***

– Это какая-то шутка? – вопрошал меня застывший в немом изумлении Домнин.

Пыль, осевшая на его бороде и загорелом лице, походила на мучную, и выглядел он теперь как мельник, весь день провозившийся в мукохранилище. В считанные мгновения после падения створок рядом со мной оказались оба друга, у которых от внезапного грохота чуть душа из тела не вылетела. Как оказалось, дверные петли были подрезаны, и держались ворота только на небольшом уклоне порога и честном слове и, если бы не чистая случайность, возиться нам с ними пришлось бы еще очень и очень долго.

– Мне кажется, это знак, – опасаясь войти внутрь, я нерешительно оглядел своих спутников, – замок в виде бесконечности, срезанные петли…

– Наконец-то твое увлечение мистикой и конспирологией нашло благодатную почву, – Альвин сделал первый шаг навстречу неизвестному, но, заметив наши колебания, остановился, жестом руки приглашая войти, – пойдем внутрь, пока ты не начал пичкать нас очередной порцией сумасшедших теорий.

– Я с ним согласен, – встал на мою защиту Домнин, – всё это очень и очень странно. Кто знает, что ждет нас внутри?

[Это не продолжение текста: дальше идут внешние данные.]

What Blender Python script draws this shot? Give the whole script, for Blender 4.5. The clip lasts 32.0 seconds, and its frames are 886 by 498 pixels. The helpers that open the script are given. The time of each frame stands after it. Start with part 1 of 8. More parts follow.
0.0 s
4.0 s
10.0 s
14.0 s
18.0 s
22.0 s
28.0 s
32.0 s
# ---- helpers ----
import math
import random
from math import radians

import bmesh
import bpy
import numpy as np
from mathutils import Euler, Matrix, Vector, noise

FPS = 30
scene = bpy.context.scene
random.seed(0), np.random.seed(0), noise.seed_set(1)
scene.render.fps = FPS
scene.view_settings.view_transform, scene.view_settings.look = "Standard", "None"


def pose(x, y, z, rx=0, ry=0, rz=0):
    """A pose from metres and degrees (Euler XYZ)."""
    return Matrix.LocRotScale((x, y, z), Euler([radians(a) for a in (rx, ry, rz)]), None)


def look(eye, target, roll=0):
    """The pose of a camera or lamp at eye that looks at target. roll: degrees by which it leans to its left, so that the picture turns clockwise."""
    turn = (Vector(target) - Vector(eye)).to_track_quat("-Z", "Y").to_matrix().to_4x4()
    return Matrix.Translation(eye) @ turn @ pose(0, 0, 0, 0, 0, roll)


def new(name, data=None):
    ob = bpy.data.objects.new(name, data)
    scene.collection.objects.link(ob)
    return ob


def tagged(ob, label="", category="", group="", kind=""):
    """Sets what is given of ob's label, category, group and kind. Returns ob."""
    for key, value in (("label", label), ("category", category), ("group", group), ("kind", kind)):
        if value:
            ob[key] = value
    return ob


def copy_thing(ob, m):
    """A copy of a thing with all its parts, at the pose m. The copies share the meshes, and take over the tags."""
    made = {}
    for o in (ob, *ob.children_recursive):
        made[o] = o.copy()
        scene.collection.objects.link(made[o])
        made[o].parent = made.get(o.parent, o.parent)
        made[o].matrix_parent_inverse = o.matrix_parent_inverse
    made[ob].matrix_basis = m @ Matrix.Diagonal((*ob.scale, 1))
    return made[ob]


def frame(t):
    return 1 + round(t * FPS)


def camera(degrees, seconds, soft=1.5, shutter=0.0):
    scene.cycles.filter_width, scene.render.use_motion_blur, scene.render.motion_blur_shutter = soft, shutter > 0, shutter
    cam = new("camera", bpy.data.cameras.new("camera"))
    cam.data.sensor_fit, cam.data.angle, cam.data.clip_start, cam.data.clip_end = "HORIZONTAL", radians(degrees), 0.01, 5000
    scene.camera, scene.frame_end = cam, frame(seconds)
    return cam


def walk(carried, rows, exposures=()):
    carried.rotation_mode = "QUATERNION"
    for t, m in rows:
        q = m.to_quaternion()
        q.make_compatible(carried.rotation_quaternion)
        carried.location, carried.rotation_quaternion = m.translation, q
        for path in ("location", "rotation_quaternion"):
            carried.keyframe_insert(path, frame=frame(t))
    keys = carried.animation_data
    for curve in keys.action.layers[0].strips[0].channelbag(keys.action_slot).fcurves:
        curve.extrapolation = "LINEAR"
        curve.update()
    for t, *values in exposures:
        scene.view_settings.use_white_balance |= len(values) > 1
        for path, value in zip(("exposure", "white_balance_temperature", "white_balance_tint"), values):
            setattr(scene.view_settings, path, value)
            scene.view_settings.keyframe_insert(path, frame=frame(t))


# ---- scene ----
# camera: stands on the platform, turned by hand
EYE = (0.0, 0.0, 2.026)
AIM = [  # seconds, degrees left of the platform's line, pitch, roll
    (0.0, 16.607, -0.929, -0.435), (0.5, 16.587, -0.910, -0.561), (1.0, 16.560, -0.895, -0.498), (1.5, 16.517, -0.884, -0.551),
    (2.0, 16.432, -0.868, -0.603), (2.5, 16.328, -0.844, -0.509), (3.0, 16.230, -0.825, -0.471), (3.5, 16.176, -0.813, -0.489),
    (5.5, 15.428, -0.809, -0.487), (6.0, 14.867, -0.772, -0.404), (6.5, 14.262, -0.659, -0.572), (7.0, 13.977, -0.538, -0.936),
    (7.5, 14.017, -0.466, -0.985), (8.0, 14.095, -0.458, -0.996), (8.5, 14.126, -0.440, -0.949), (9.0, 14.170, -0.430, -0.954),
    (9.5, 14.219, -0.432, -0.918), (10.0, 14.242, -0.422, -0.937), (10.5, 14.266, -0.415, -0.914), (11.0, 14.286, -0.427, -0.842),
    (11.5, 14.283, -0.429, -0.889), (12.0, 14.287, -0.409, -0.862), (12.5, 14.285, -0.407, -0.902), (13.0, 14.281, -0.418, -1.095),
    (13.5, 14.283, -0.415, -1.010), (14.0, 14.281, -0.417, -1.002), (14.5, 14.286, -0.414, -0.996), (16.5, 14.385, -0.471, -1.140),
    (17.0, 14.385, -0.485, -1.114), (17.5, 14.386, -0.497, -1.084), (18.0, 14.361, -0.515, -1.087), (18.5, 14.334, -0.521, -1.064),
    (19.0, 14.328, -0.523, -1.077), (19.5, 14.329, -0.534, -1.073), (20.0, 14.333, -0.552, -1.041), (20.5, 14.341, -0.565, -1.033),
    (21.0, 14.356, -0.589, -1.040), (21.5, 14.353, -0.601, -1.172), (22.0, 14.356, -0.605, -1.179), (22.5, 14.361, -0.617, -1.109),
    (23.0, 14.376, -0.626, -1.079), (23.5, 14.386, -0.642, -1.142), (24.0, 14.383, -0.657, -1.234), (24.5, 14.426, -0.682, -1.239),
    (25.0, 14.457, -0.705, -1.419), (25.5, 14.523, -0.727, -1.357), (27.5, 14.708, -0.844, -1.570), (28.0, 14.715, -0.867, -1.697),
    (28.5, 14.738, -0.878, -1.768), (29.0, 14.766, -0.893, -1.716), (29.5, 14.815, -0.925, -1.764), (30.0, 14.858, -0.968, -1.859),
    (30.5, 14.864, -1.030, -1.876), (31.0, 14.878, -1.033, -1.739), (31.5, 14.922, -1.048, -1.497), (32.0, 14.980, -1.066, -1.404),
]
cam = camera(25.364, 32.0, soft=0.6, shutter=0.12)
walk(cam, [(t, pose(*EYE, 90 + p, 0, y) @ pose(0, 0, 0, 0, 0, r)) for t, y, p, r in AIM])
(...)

– Да вы никак струсили? Сейчас я вам покажу, что там нет ничего страшного.

На несколько секунд силуэт Альвина скрылся в царящем внутри часовни мраке. Затем раздался характерный звук, который обычно сопутствует опорожнению человеком желудка. Еще через некоторое время внутренности часовни будто воспламенились и все озарилось мягким подрагивающим светом системы масляных ламп, которые на удивление пробудились после стольких лет забвения.

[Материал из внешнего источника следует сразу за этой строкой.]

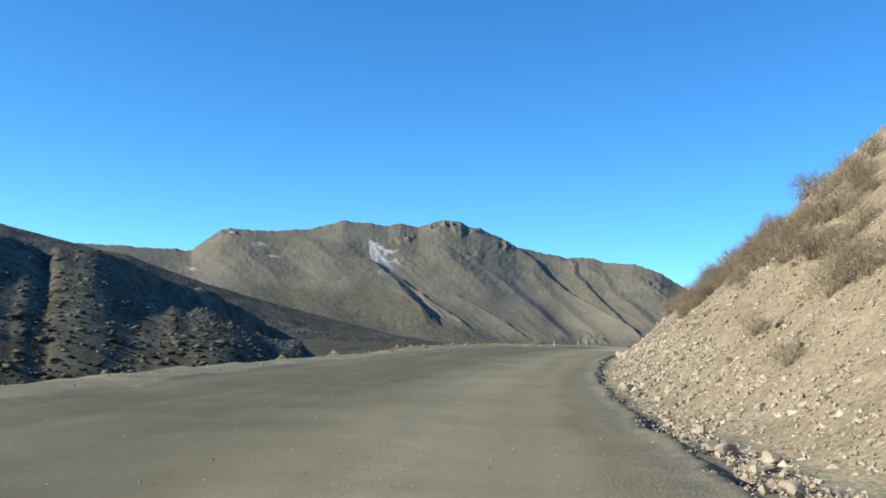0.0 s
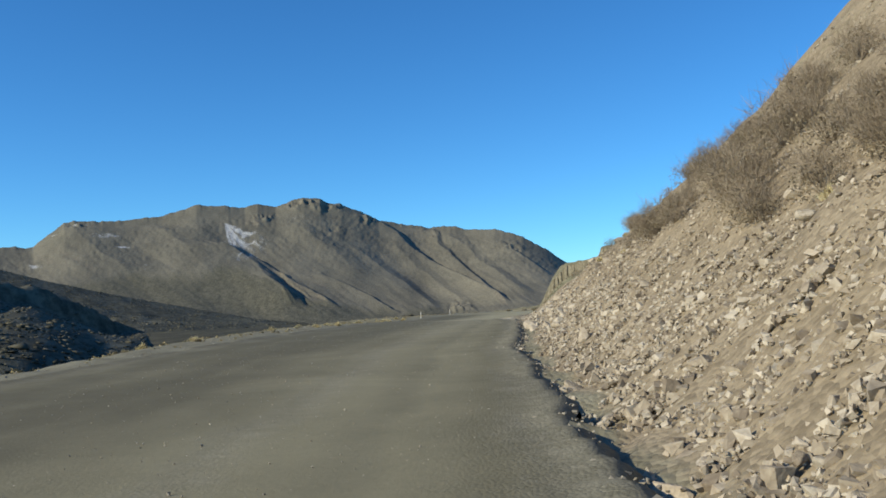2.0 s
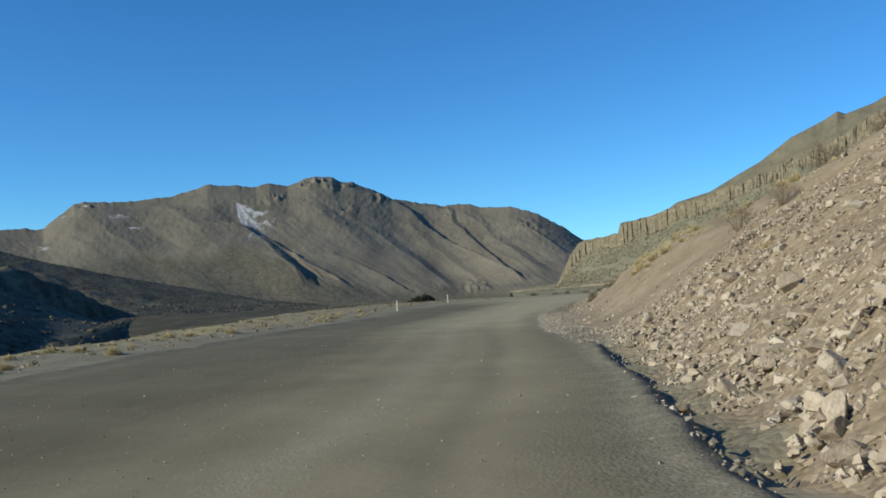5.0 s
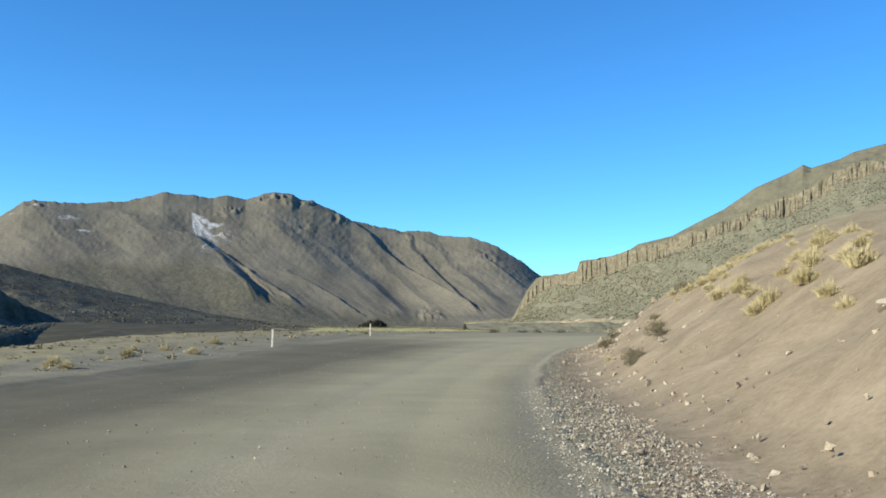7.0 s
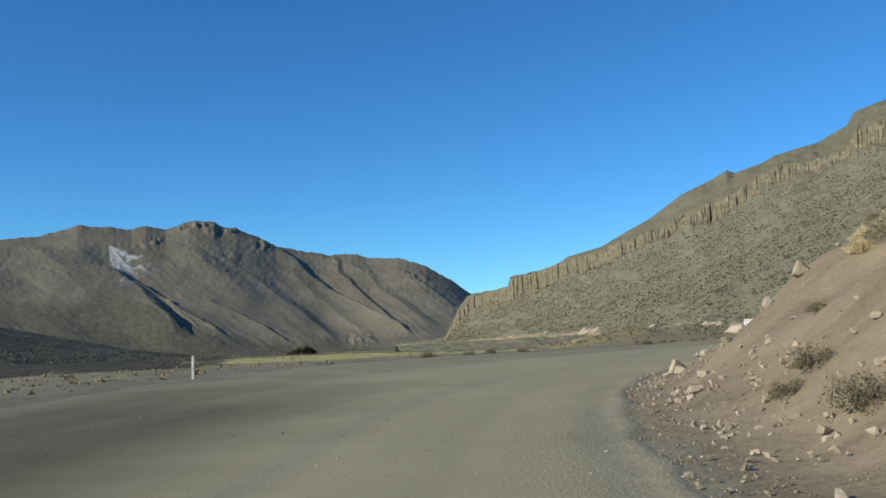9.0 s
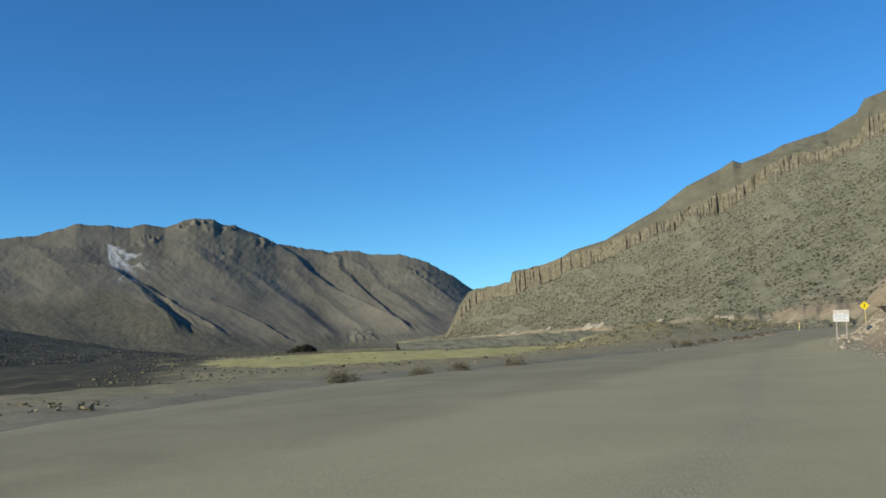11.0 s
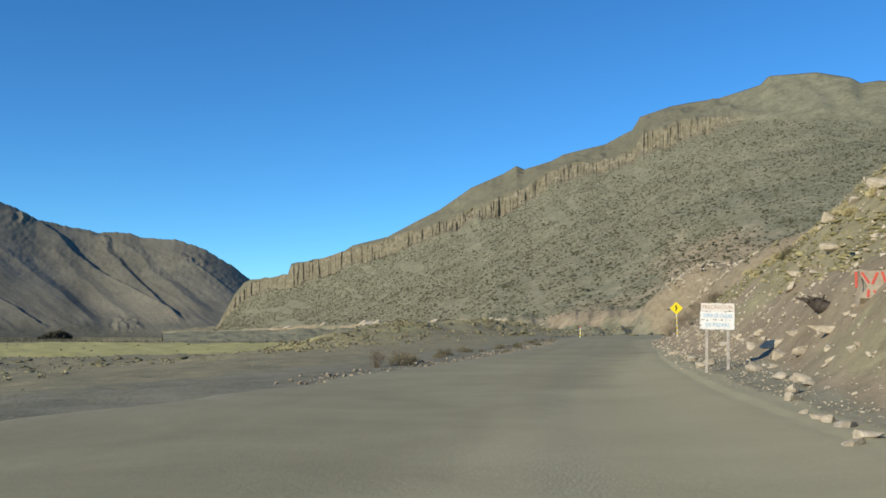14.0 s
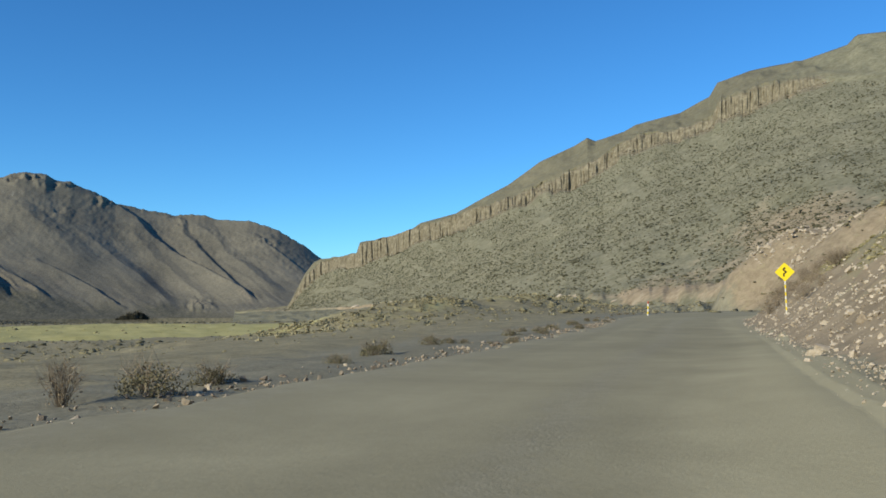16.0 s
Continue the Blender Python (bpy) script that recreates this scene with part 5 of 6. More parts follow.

Открывшаяся картина ужасала, и я, уже было приблизившийся ко входу на достаточное расстояние и потому начавший улавливать исходившие изнутри запахи, тоже не выдержал, и согнулся пополам, извергая из себя остатки обеденной трапезы. Если в доме Дарбина большую часть запахов удалось удалить через открытые окна, а смерть его наступила относительно недавно, и потому смрад разложения не успел так сильно пропитать место убийства, то здесь, в закупоренной на несколько дней часовне, попросту невозможно было находиться.

Альвин выбежал обратно почти сразу же после того, как ему удалось активироваться освещение. Выглядел он так, что любого покойника краше в гроб кладут: по бледному лицу струился пот, а глаза, обычно напоминающие колодцы, и вовсе превратились в какие-то черные провалы. Домнин вопреки своему обычаю не стал подкалывать друга, только отступил на шаг, брезгливо зажимая нос. Несколько минут мы выжидали, пока удушливый запах хоть немного выветрится, перебарывая любопытство, но вскоре не выдержали и, обмотав лица кусками тканей, напихав под них первые попавшиеся под руку наиболее пахучие травы, вошли внутрь.

Кровь была повсюду. На выщербленных камнях пола и стен, с которых перед уходом содрали всю обшивку, на лишенном своих украшений алтаре, на статуях святых, слишком больших, чтобы их можно было забрать с собой, и даже на потолке под куполом, куда почти не достигал свет от масляных ламп. От тела не осталось ничего, даже мизинца: всё оно ровным слоем оказалось размазано по всей часовне. В эпицентре всего этого ужаса осталось идеально круглое пятно, от которого во все стороны расходились кровавые брызги, напоминающими солнечные лучи. Всё это источало поистине убийственный запах, от которого выворачивало наизнанку. Мне едва удалось расслабить сведенные судорогой пальцы, прижимающие импровизированную маску к лицу, Альвин же и вовсе отбросил ее в сторону, вновь согнувшись в приступе рвоты, послужившим для него последней каплей. Развернувшись, он ломаным шагом устремился прочь, оставляя нас с Домнином одних.